We have presented an “out-of-the-box” application of ML optimizers for the industrial optimization problem of cam approximation. The model introduced in Sect. 2.1 and extended by practical considerations in Sect. 3.2 allows for fitting of \(\mathcal {C}^k\)-continuos splines, which can be deployed in a cam approximation setting. Our experiments documented in Sect. 4 show that the problem solution is feasible using TensorFlow gradient tapes and that AMSGrad and SGD show the best results among available TensorFlow optimizers. Our gradient regularization approach introduced in Sect. 3.1 improves SGD convergence and allows usage of SGD with Nesterov momentum.
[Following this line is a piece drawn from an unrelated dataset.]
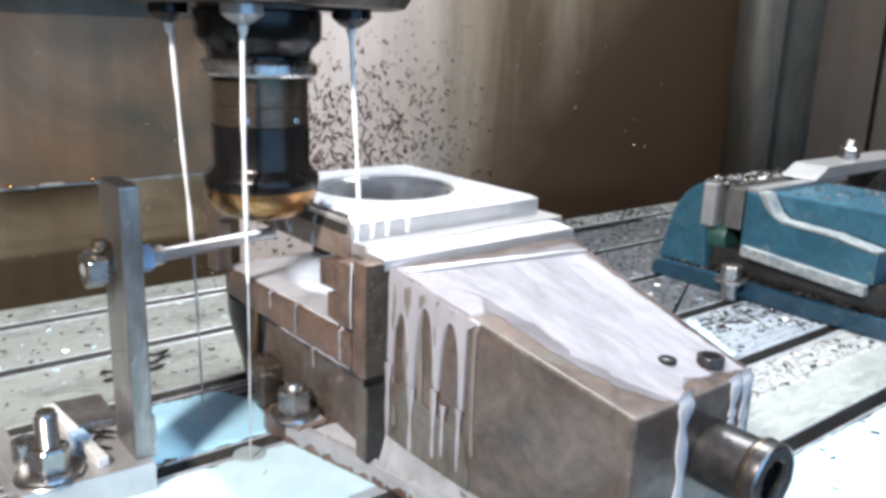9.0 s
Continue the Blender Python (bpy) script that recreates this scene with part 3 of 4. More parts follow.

Although experiments show that remaining discontinuities after optimization are small, we can eliminate these errors using the algorithm introduced in Sect. 3.3, which has impact only on affected derivatives in the local spline segment.

Additional terms in \(\ell \) can accommodate for further domain-specific goals. For instance, we can reduce oscillations in f by penalizing the strain energy

$$\begin{aligned} \ell _{\text {strain}} = \int _I f''(x)^2 \; \textrm{d}{x}\,. \end{aligned}$$

In our experiments outlined in the previous section, we started with all polynomial coefficients initialized to zero to investigate convergence. To improve convergence speed in future experiments, we can start with the \(\ell _2\)-optimal spline and let our method minimize the overall goal \(\ell \).

Flexibility of our method with regards to the underlying polynomial model allows for usage of different function types. In this way, as an example, an orthogonal basis using Chebyshev polynomials could improve convergence behavior compared to classical monomials.